Sneaker WaveI spoke of black licorice, and it is relevant for sure today.  Every day, even every hour, is packed with a thousand experiences, a thousand thoughts, a thousand journeys, a thousand feelings.  Some we choose to share, some we keep close to our hearts and share with no one.

This has been my day.  I had meant to keep almost all of it to myself, to speak figuratively, using black licorice as an oblique symbol.  Since I am liking black licorice lately.

One feeling, one experience, is begging for a little more press.

I have a friend.  I love my friend, maybe because she loved me first.  She is so sick that her life hangs in the balance.

This friend, though she was ill long before I moved here, would often drop by the house and check on me during construction, when the guys had all left and I was working alone.  Walking up my unfinished stairs took a lot out of her.  We’d chat, and she was so consistent in her visits, I couldn’t doubt her sincere offering of friendship.  When I was finishing our pine floors, she sat in the hallway just outside the rooms I was working in, amidst the awful fumes, and we talked about our childhoods and our own children and our husbands while I worked.  I was so comforted by that, so touched that she sat and talked with me.  She remained consistent in her friendship in the months after.  Who would not love that?

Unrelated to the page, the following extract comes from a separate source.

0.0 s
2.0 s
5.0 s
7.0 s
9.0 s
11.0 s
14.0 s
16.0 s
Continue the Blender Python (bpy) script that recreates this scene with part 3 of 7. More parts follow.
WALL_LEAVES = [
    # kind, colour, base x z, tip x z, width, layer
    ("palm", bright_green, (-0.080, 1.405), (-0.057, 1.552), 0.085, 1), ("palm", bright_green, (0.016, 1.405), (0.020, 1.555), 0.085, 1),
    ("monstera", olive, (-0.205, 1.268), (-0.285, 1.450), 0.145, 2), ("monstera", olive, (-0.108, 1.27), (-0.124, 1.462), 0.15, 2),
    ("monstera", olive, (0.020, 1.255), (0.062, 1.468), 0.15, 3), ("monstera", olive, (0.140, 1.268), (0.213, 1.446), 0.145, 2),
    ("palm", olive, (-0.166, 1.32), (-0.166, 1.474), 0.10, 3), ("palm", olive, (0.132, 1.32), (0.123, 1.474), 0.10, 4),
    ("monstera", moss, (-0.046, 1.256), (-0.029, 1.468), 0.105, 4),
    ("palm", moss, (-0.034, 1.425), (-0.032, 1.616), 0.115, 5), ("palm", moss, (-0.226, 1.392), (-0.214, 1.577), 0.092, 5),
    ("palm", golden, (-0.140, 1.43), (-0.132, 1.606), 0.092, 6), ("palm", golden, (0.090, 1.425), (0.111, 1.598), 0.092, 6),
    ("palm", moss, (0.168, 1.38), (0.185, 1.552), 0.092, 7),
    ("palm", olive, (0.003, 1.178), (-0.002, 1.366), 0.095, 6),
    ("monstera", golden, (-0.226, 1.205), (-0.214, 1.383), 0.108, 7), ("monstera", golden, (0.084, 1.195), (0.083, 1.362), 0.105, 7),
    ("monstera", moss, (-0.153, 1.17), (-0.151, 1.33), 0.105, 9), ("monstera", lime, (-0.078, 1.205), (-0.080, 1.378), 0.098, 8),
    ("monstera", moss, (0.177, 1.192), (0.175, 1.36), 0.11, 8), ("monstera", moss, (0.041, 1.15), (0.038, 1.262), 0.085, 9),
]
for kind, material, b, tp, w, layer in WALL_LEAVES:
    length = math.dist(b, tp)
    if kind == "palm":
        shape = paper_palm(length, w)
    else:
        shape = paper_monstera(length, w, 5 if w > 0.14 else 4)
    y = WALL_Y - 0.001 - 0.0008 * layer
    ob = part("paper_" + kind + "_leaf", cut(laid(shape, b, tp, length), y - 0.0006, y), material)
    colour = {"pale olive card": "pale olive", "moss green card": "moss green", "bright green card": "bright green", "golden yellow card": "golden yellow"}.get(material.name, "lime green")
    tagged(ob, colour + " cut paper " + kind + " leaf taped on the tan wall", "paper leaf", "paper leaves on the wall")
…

We would sometimes talk about her health, and I understood that it was compromised, and that someday, she would need surgery in order to survive.  This weekend, I was surprised and beyond concerned to learn that she’d been hospitalized.  The anticipated surgery is scheduled.  It is in a matter of days, and it’s very risky.  Her recuperation will take months.  So sudden, even though I’d always known about the possibility.  It is a little surreal, talking with her now (she’s home from the hospital til the night before the surgery).  She’s focusing on her children, their upcoming homework and soccer games and dental appointments and formals.   I’m not sure what I would focus on if I were her.  As her friend, I focus on the moments I’m with her.  Wanting them to be good, wanting them to be helpful somehow.

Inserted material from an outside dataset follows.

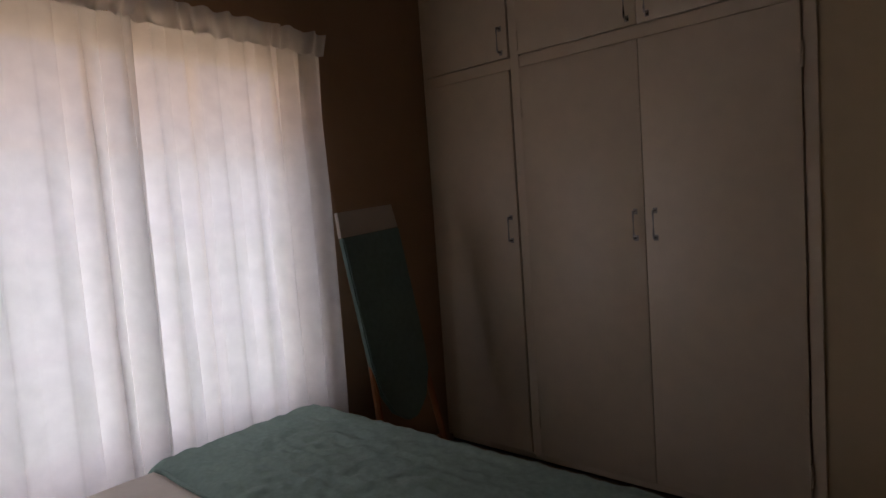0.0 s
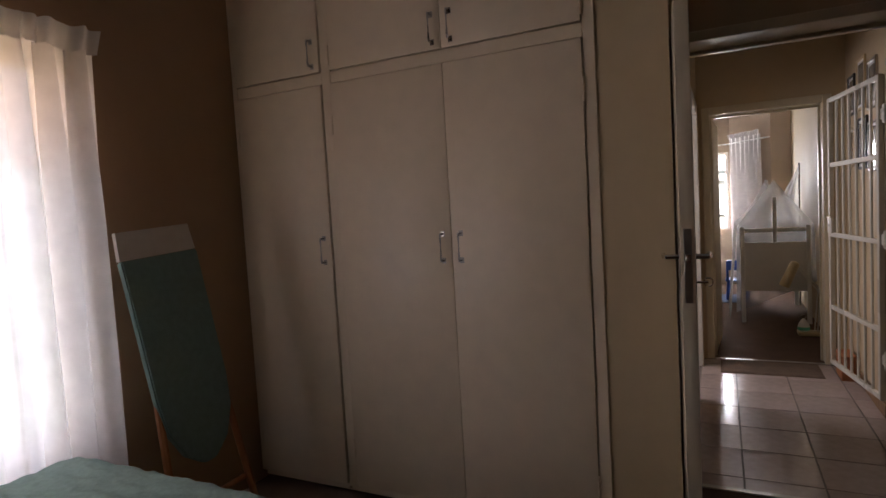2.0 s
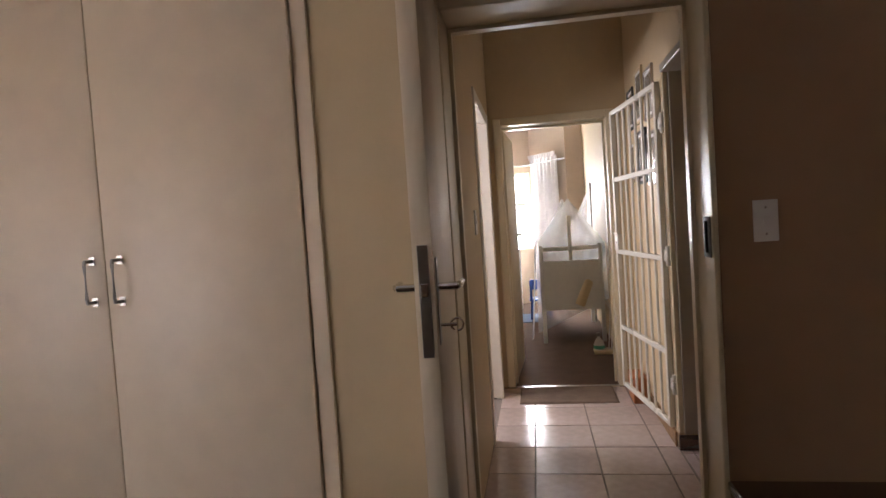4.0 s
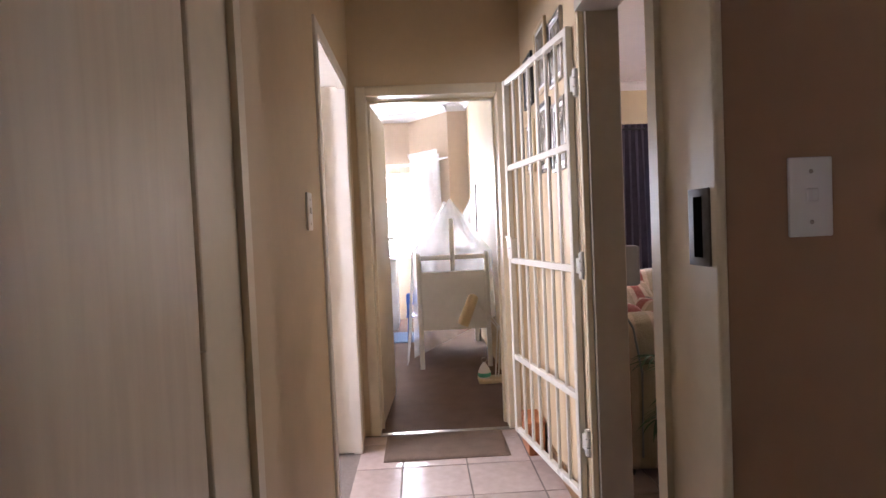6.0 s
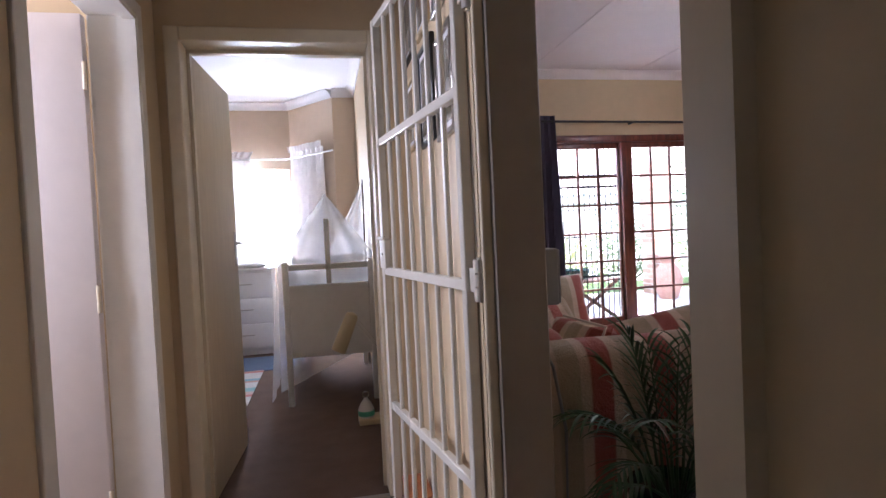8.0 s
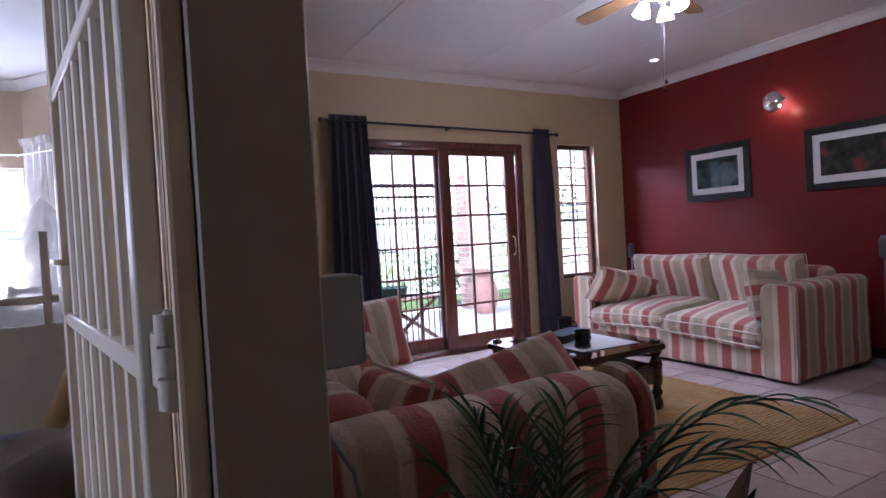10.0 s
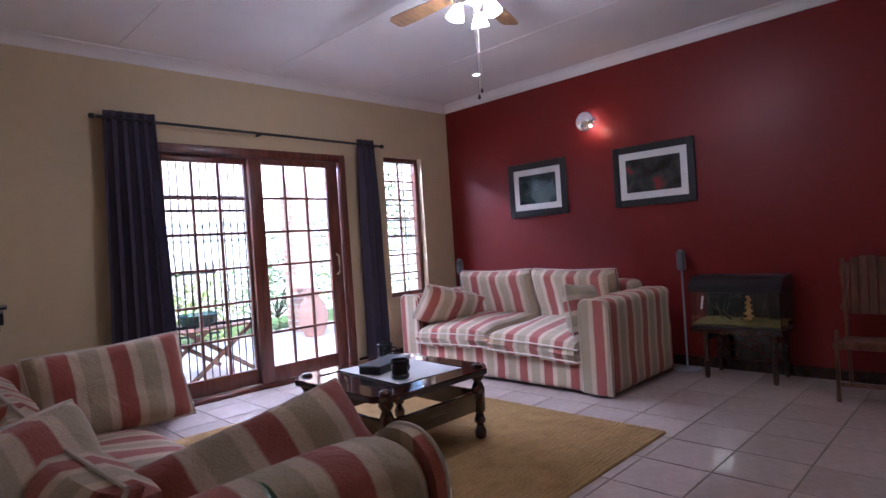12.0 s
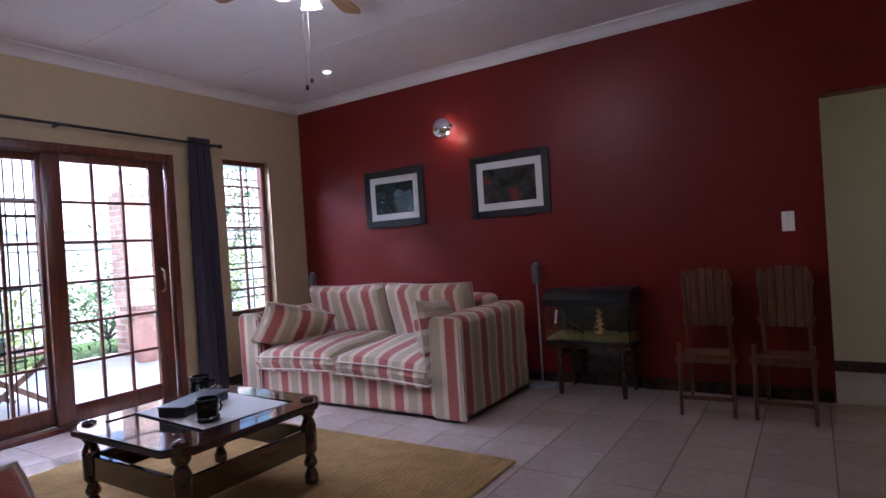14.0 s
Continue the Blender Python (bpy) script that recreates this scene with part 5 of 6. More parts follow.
def fish_tank():
    st = thing("tank_stand", pose(6.12, 5.16, 0), "dark wooden stand under the fish tank", "stand")
    L, D = 0.64, 0.33
    for x in (0.02, D - 0.02):
        for y in (0.06, L - 0.10):
            bm = lathe(new_bm(), [(0.014, 0), (0.02, 0.02), (0.022, 0.20), (0.026, 0.355)], pose(x, y, 0), 12)
            part("leg", bm, "dark_wood", st)
    for y0, y1 in ((0.05, 0.07), (L - 0.11, L - 0.09)):
        bm = new_bm()
        box(bm, 0.03, D - 0.03, y0, y1, 0.29, 0.355, 0.003, 1)
        part("side_rail", bm, "dark_wood", st)
    bm = new_bm()
    box(bm, D - 0.03, D - 0.012, 0.06, L - 0.10, 0.10, 0.355, 0.003, 1)
    part("back_board", bm, "dark_wood", st)
    bm = new_bm()
    box(bm, -0.01, D + 0.0, -0.01, L + 0.01, 0.355, 0.385, 0.006, 2)
    part("top", bm, "dark_wood", st)
    t = thing("fish_tank", pose(6.12, 5.16, 0.385), "small lit fish tank with black hood and yellow gravel", "fish tank")
    bm = new_bm()
    box(bm, 0.0, D - 0.01, 0.0, L, 0.0, 0.02, 0.004, 1)
    part("base_frame", bm, "black_plastic", t)
    bm = new_bm()
    box(bm, 0.002, 0.006, 0.004, L - 0.004, 0.02, 0.285)
    ob = part("front_glass", bm, "glass", t, smooth=False)
    ob.visible_shadow = False
    for y in (0.0, L - 0.004):
        bm = new_bm()
        box(bm, 0.006, D - 0.012, y, y + 0.004, 0.02, 0.285)
        ob = part("side_glass", bm, "glass", t, smooth=False)
        ob.visible_shadow = False
    bm = new_bm()
    box(bm, D - 0.016, D - 0.011, 0.0, L, 0.02, 0.285)
    part("back_panel", bm, "tank_back", t)
    bm = new_bm()
    sheet(bm, lambda u, v: (0.008 + (D - 0.03) * u, 0.006 + (L - 0.012) * v, 0.034 + 0.022 * u + 0.018 * noise.noise(Vector((u * 5, v * 9, 0)))), 12, 24)
    part("gravel", bm, "gravel", t, "yellow gravel bed")
    bm = new_bm()
    for k in range(9):
        lathe(bm, [(0.006, 0), (0.03 - 0.0015 * k, 0.008), (0.026 - 0.0015 * k, 0.018), (0.008, 0.023)], pose(0.16 + 0.006 * math.sin(k * 2), 0.26 + 0.008 * math.cos(k * 3), 0.055 + k * 0.021), 9)
    part("ornament", bm, "rock", t, "stacked orange ornament")
    rnd = random.Random(21)
    for k in range(14):
        y, a = rnd.uniform(0.05, L - 0.05), rnd.uniform(-0.4, 0.4)
        bm = blade(new_bm(), (rnd.uniform(0.14, 0.28), y, 0.05), (0, math.sin(a), 1), rnd.uniform(0.10, 0.20), 0.018, 0.3, rnd.uniform(-1, 1), 6)
        part("water_plant", bm, "weed", t)
    bm = tube(new_bm(), [(0.20, 0.40, 0.05), (0.18, 0.45, 0.11), (0.2, 0.52, 0.13), (0.18, 0.57, 0.20)], 0.013, 7, 0.005)
    part("driftwood", bm, "bark_tank", t, "dark branch of driftwood")
    bm = new_bm()
    rod(bm, (0.05, L - 0.07, 0.15), (0.05, L - 0.085, 0.25), 0.008, 8)
    part("heater", bm, "white_plastic", t)
    bm = prism(new_bm(), [(0.0, 0.0), (0.0, 0.045), (0.05, 0.10), (0.12, 0.115), (D - 0.012, 0.115), (D - 0.012, 0.0)], -0.008, L + 0.008, Matrix.Translation((0, L, 0.287)) @ Matrix.Rotation(radians(90), 4, "X"))
    part("hood", bm, "black_plastic", t, "curved black hood")
    bm = new_bm()
    rod(bm, (0.10, L - 0.22, 0.281), (0.10, L - 0.06, 0.281), 0.005, 8)
    part("light_tube", bm, "tank_light", t)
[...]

Another friend called today.  I thought I’d keep all my moments and thoughts and feelings close to my heart, but she said “Tell me”, and so I did.  It was a relief to cry, to say things out loud, to be heard.  I was surprised: the release was so sudden and so easy, and I’d been holding some things so tightly to myself for so long.  Surprised, but very grateful.  I so need friends.  Who doesn’t?

Thank you, friends (all of you).  I love you.